# Start of Given material

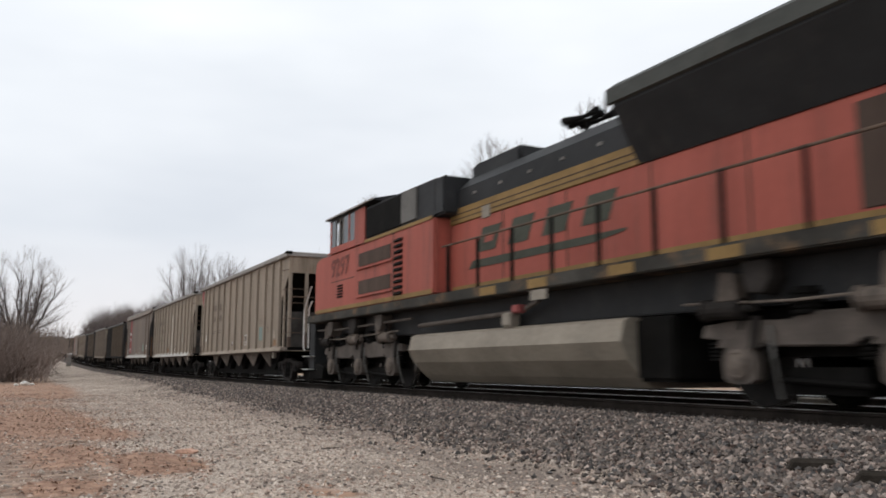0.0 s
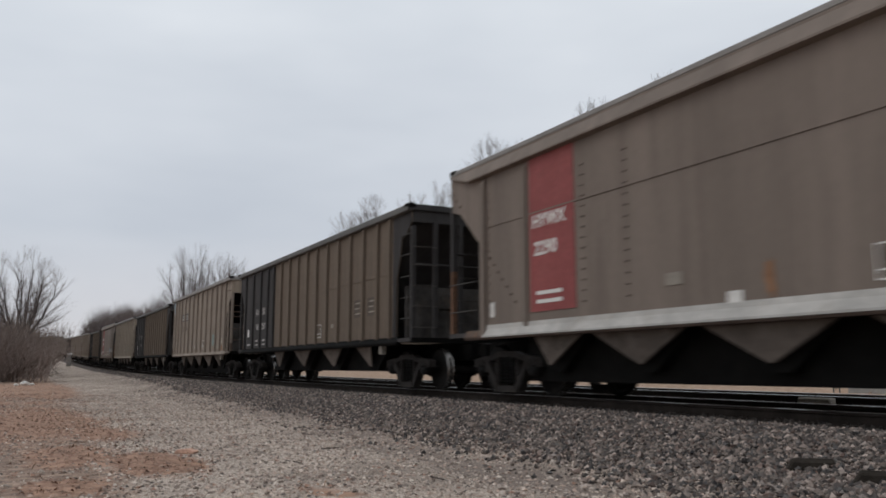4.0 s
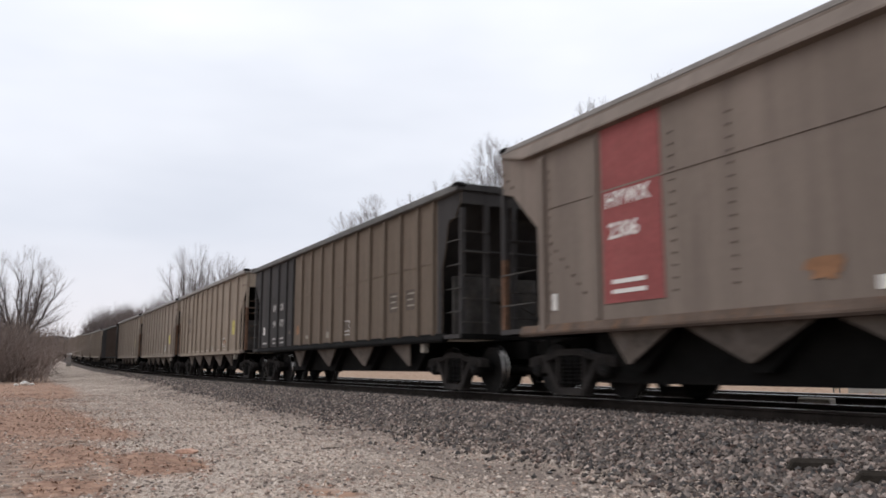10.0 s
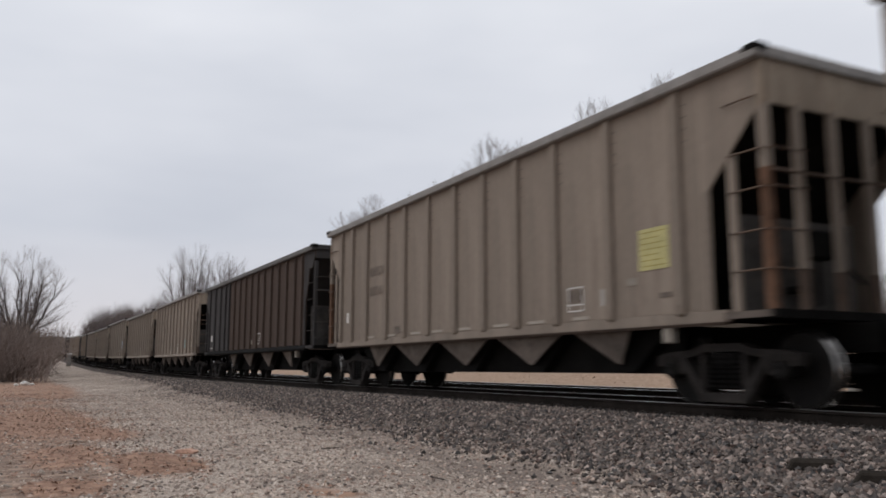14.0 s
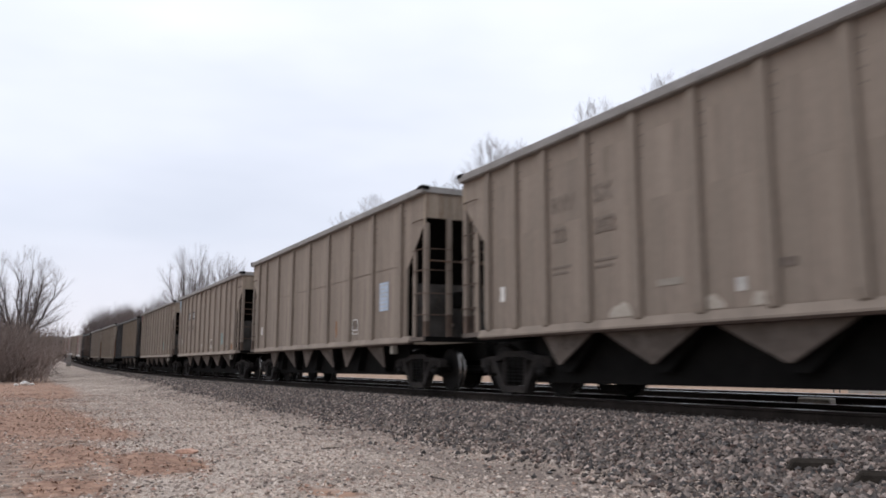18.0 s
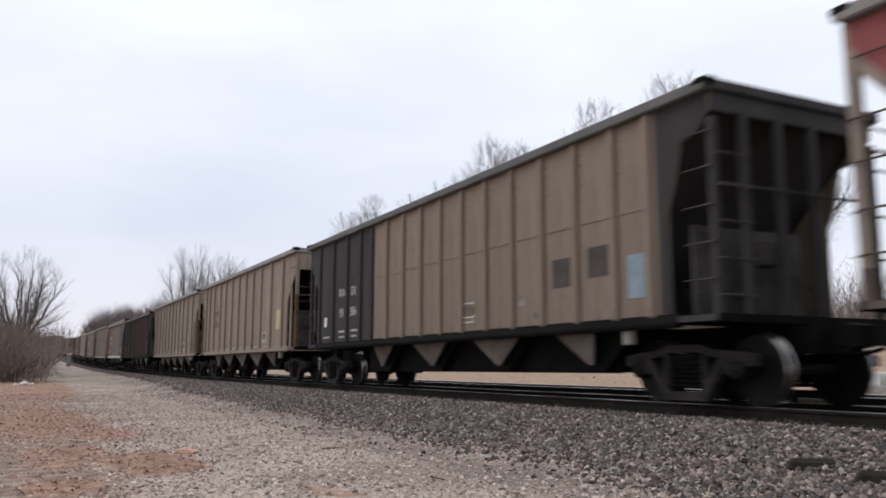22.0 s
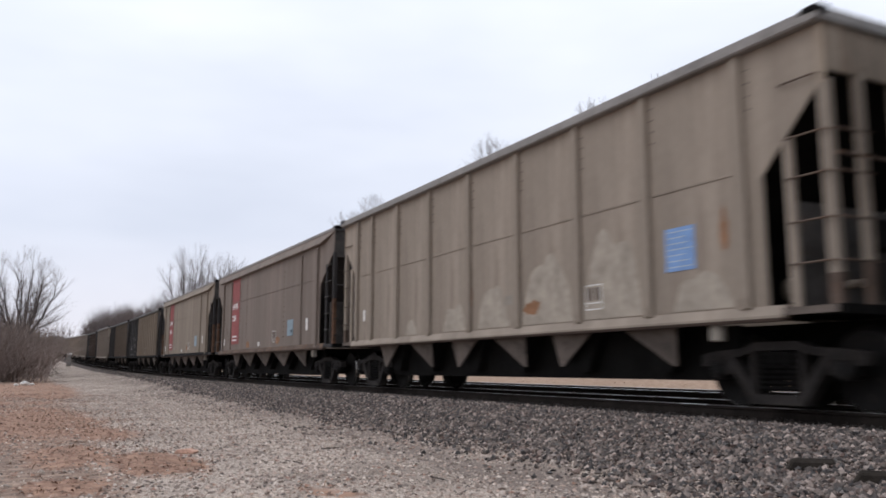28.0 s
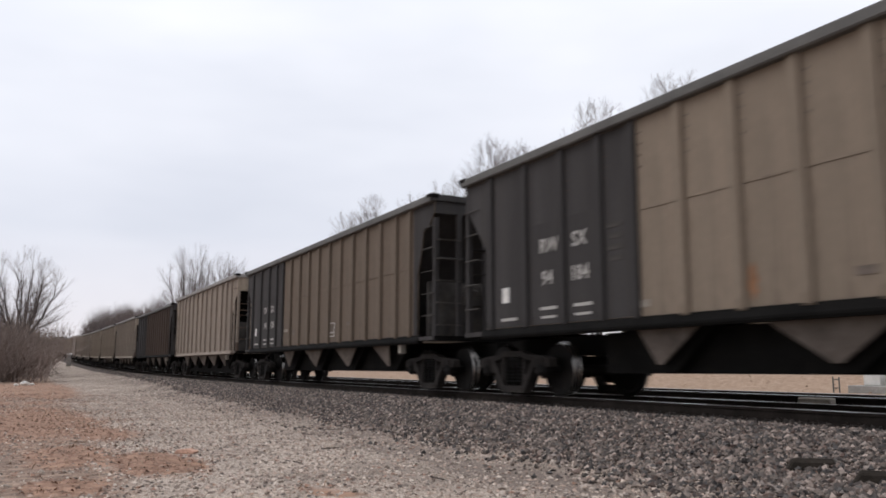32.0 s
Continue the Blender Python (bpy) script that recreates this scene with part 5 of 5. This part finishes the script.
loco_truck(2.6, (-2.1, 0.0, 2.1))
loco_truck(17.4, (-2.1, 0.0, 2.1))
for x, w, m in ((0.75, 0.38, DUSTY), (2.4, 0.5, TRUCK), (4.2, 0.42, DUSTY), (15.6, 0.4, TRUCK), (17.9, 0.5, TRUCK)):
    bm = bmesh.new()
    prism(bm, [(x, 1.74), (x + w, 1.74), (x + w, 1.5), (x + w * 0.7, 1.34), (x + 0.06, 1.36), (x, 1.5)], -1.42, -1.12)
    bevel(bm, 0.015)
    part("frame_bracket", bm, m, loco, "dusty bracket below the sill")
bm = bmesh.new()
tube(bm, (-0.4, -1.3, 1.55), (1.4, -1.34, 1.5), 0.03, seg=6)
tube(bm, (1.4, -1.34, 1.5), (6.2, -1.34, 1.56), 0.03, seg=6)
part("sill_pipe", bm, DUSTY, loco, "dusty pipe below the sill")

# pale scuffs along the sill of some cars
for i in (10, 11, 12, 20, 21):
    car, half, top = marks(i)
    plate(car, "white_label", STRIPE, 12.0, 1.48, 0.26, 0.24, "grimy pale label", half=half)
    plate(car, "dark_label", INK, 13.2, 1.42, 0.2, 0.06, half=half)
    for x in (3.05, 4.3, 5.5, 6.65, 7.8, 9.0, 10.1, 11.4):
        plate(car, "sill_scuff", CLEAN, x + dab.uniform(-0.08, 0.08), 1.21, dab.uniform(0.35, 0.55), 0.05, half=half)


# ---- bare trees and brush ----
class Wood:
    def __init__(self, seed):
        self.r = random.Random(seed)
        self.v, self.f, self.tv, self.tf = [], [], [], []

    def ring(self, p, d, r, seg, thin):
        a = d.orthogonal().normalized()
        b = d.cross(a)
        store = self.tv if thin else self.v
        k = len(store)
        store += [tuple(p + (a * math.cos(i * math.tau / seg) + b * math.sin(i * math.tau / seg)) * r) for i in range(seg)]
        return k

    def pole(self, pts, radii, seg=6):
        """A limb along given points."""
        k0 = None
        for i, (p, r) in enumerate(zip(pts, radii)):
            d = (pts[min(i + 1, len(pts) - 1)] - pts[max(i - 1, 0)]).normalized()
            k1 = self.ring(p, d, r, seg, False)
            if k0 is not None:
                for a in range(seg):
                    b = (a + 1) % seg
                    self.f.append((k0 + a, k0 + b, k1 + b, k1 + a))
            k0 = k1

    def limb(self, p, d, length, r, depth, spread, rise_bias, twist=0.25):
        steps = 4 if depth > 1 else 3
        seg = 7 if depth > 3 else (5 if depth > 1 else 3)
        thin = depth <= 1
        k0 = self.ring(p, d, r, seg, thin)
        faces = self.tf if thin else self.f
        for s in range(steps):
            d = (d + Vector((self.r.gauss(0, 1), self.r.gauss(0, 1), self.r.gauss(0, 0.6))) * twist * 0.5 + Vector((0, 0, rise_bias)) * 0.12).normalized()
            p = p + d * (length / steps)
            r1 = r * (1 - 0.42 * (s + 1) / steps) if depth else r * (1 - 0.75 * (s + 1) / steps)
            k1 = self.ring(p, d, max(r1, 0.003), seg, thin)
            for i in range(seg):
                j = (i + 1) % seg
                faces.append((k0 + i, k0 + j, k1 + j, k1 + i))
            k0 = k1
            if depth and (s >= 1 or depth < 4):
                for q in range(self.r.choice((1, 1, 1, 2) if depth > 2 else (1, 1, 1, 2))):
                    side = Vector((self.r.gauss(0, 1), self.r.gauss(0, 1), self.r.gauss(0.1, 0.6)))
                    nd = (d + side.normalized() * spread * self.r.uniform(0.7, 1.3)).normalized()
                    self.limb(p, nd, length * self.r.uniform(0.5, 0.78), r1 * self.r.uniform(0.5, 0.7), depth - 1, spread, rise_bias, twist)
        if depth:
            self.limb(p, d, length * 0.7, r1 * 0.95, depth - 1, spread, rise_bias, twist)


def bare_tree(seed, height, depth=4, spread=0.75, low=0.32, bias=0.9):
    w = Wood(seed)
    w.limb(Vector((0, 0, -0.2)), Vector((0, 0, 1)), height * low, height * 0.0175, depth, spread, bias)
    top = max([q[2] for q in w.v + w.tv])
    k = height / top
    sc = lambda vs: [(x * k, y * k, z * k if z > 0 else z) for x, y, z in vs]
    return raw_mesh("trunk", sc(w.v), w.f, BARK), raw_mesh("crown", sc(w.tv), w.tf, TWIG)


def vase_tree(seed, height, width, n, fork, low=2, thick=0.1, twig=1.0, fine=1.0):
    """A trunk that forks into long limbs, first spreading, then rising; low limbs reach out and droop."""
    w = Wood(seed)
    r = w.r
    w.pole([Vector((0, 0, -0.2)), Vector((0.02, 0.03, fork * 0.5)), Vector((0.05, 0, fork))], [thick * 2.1, thick * 1.8, thick * 1.5], 8)
    for k in range(n + low):
        a = k * 2.4 + r.uniform(-0.35, 0.35)
        drooping = k >= n
        u_out = 1.05 if drooping else 0.12 + 0.8 * ((k + 0.5) / n) ** 0.7
        reach = width / 2 * u_out
        tip = fork + (height - fork) * (0.22 if drooping else 1.0 - 0.3 * u_out ** 2)
        start = fork * (0.82 if drooping else r.uniform(0.86, 1.02))
        pts, radii = [], []
        steps = 9
        for q in range(steps + 1):
            u = q / steps
            out = reach * (1 - (1 - u) ** (1.25 if drooping else 1.7))
            z = start + (tip - start) * (math.sin(u * 2.3) if drooping else u ** 1.1)
            wob = 0.02 * height * u ** 0.5
            pts.append(Vector((math.cos(a) * out + r.gauss(0, 1) * wob * 0.35, math.sin(a) * out + r.gauss(0, 1) * wob * 0.35, z)))
            radii.append(thick * (1 - u) ** 0.9 * (0.75 if drooping else 1.0) + 0.012 * fine)
        w.pole(pts, radii)
        for q in range(2 if not drooping else 3, steps + 1):
            t = (pts[q] - pts[q - 1]).normalized()
            for _ in range(2):
                side = Vector((r.gauss(0, 1) + 0.5 * math.cos(a), r.gauss(0, 1) + 0.5 * math.sin(a), r.gauss(0.35, 0.5))).normalized()
                d = (t + side * 0.7).normalized()
                length = height * r.uniform(0.09, 0.17) * (1.3 - 0.65 * q / steps) * twig
                w.limb(pts[q], d, length, min(max(radii[q] * 0.45, 0.01), 0.024) * fine, 2, 0.55, 0.4, 0.1)
    top = max(v[2] for v in w.v + w.tv)
    kz = height / top
    sc = lambda g: [(x, y, z * kz if z > 0 else z) for x, y, z in g]
    return raw_mesh("trunk", sc(w.v), w.f, BARK), raw_mesh("crown", sc(w.tv), w.tf, TWIG)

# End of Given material

> [Stated task]
Go through the material and copy out every line with "part" in it.

> [Worked solution]
Continue the Blender Python (bpy) script that recreates this scene with part 5 of 5. This part finishes the script.
    part("frame_bracket", bm, m, loco, "dusty bracket below the sill")
part("sill_pipe", bm, DUSTY, loco, "dusty pipe below the sill")